Coarctation of the Aorta (COA) is a congenital heart defect that means the aorta is narrower than it should be. This is a congenital heart defect that is present at birth. When the aorta narrows, less oxygen-rich blood is sent to the body. The cause of COA is unknown, but some congenital heart defects have a genetic link and may happen more often in certain families. COA may be diagnosed in infants, school-age, or teens.

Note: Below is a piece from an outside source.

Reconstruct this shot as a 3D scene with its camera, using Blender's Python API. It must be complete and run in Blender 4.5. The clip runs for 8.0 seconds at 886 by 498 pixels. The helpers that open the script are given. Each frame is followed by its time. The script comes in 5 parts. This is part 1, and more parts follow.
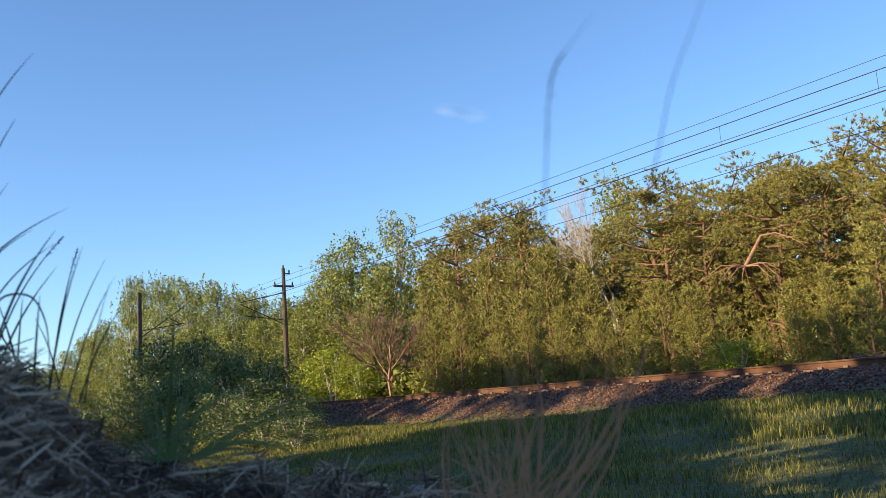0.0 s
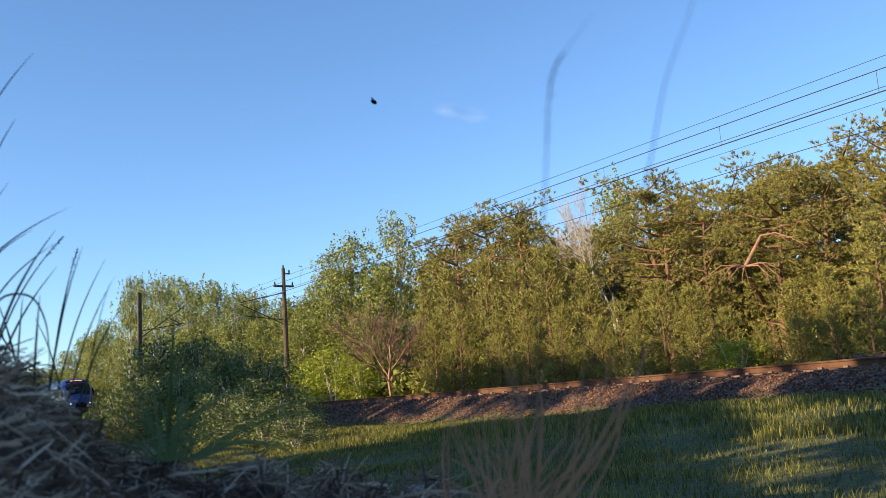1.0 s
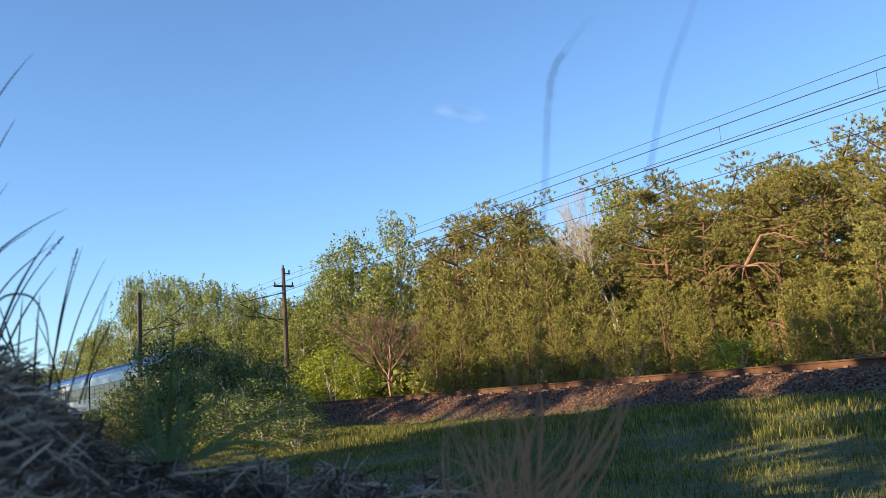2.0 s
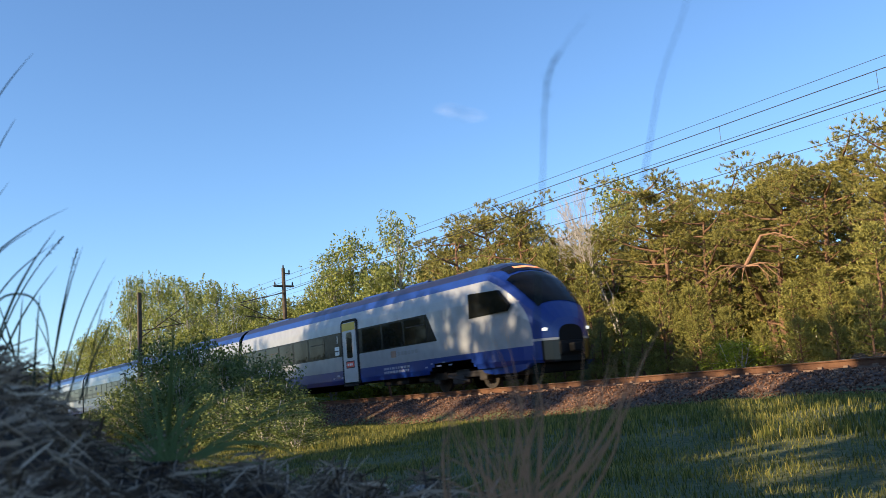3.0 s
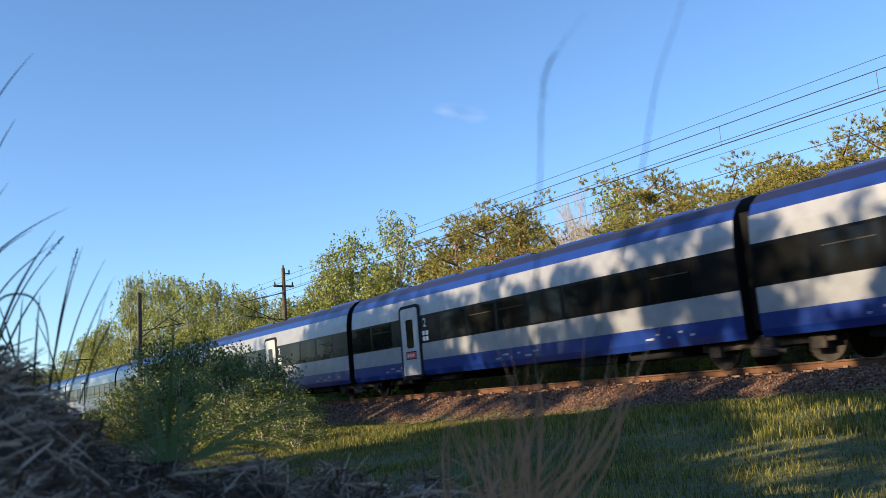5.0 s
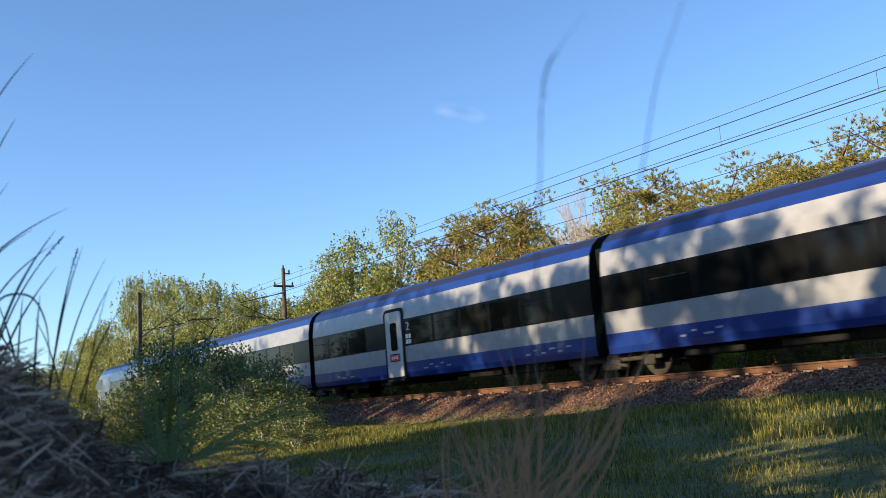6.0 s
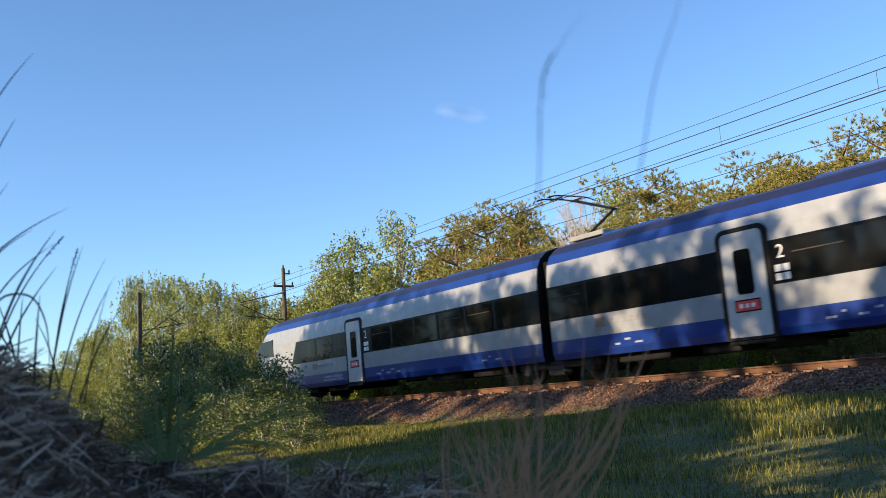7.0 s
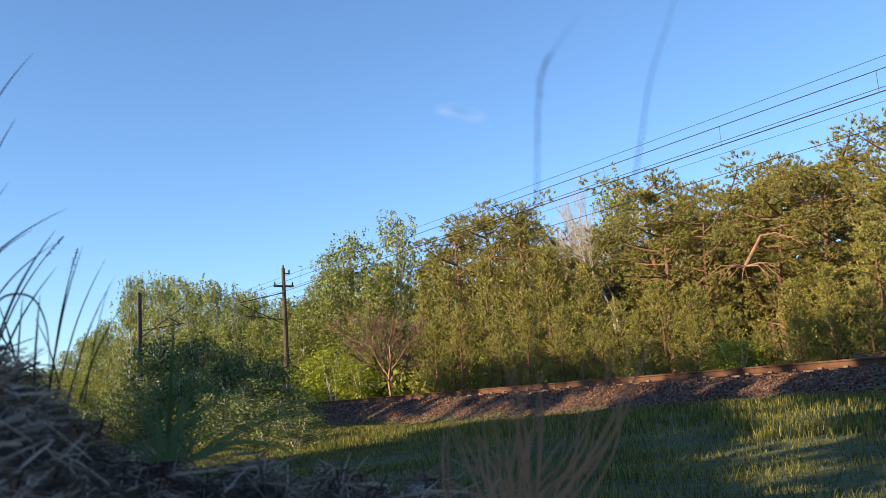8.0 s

Some common symptoms of COA are:

The symptoms correlate with the amount of narrowing.

  • Irritability
  • Pale skin
  • Sweating
  • Heavy or fast breathing
  • Poor feeding or eating
  • Poor weight gain
  • Cold feet or legs 
  • Weak pulses in feet, or no pulses in feet 
  • Blood pressure in the arms is much higher than blood pressure in the legs
  • Pain in lower legs while walking


  • Chest x-ray 
    • May show an enlarged heart
  • Electrocardiogram 
    • May show abnormal arrhythmias or heart muscle damage 
  • Echocardiogram
    • The most common way to diagnose COA

Living with coarctation of the aorta:

Any child found to have COA will have the defect fixed. COA is treated by fixing the narrowing of the vessel. Commonly, COA is repair through Cardiac Catherization. During this procedure, the balloon tip of the catheter will be inflated to stretch the narrowed area. A stent may be placed to keep the area open. As the child grows, the aorta may begin to narrow again, and another procedure may need to be done. COA can also be repaired through open-heart surgery. 

After the procedure, controlling blood pressure is very important. The child may be placed on medication to help regulate their blood pressure. 

The child will require regular follow-ups with a cardiologist throughout their life. 

After repair, most children live healthy lives.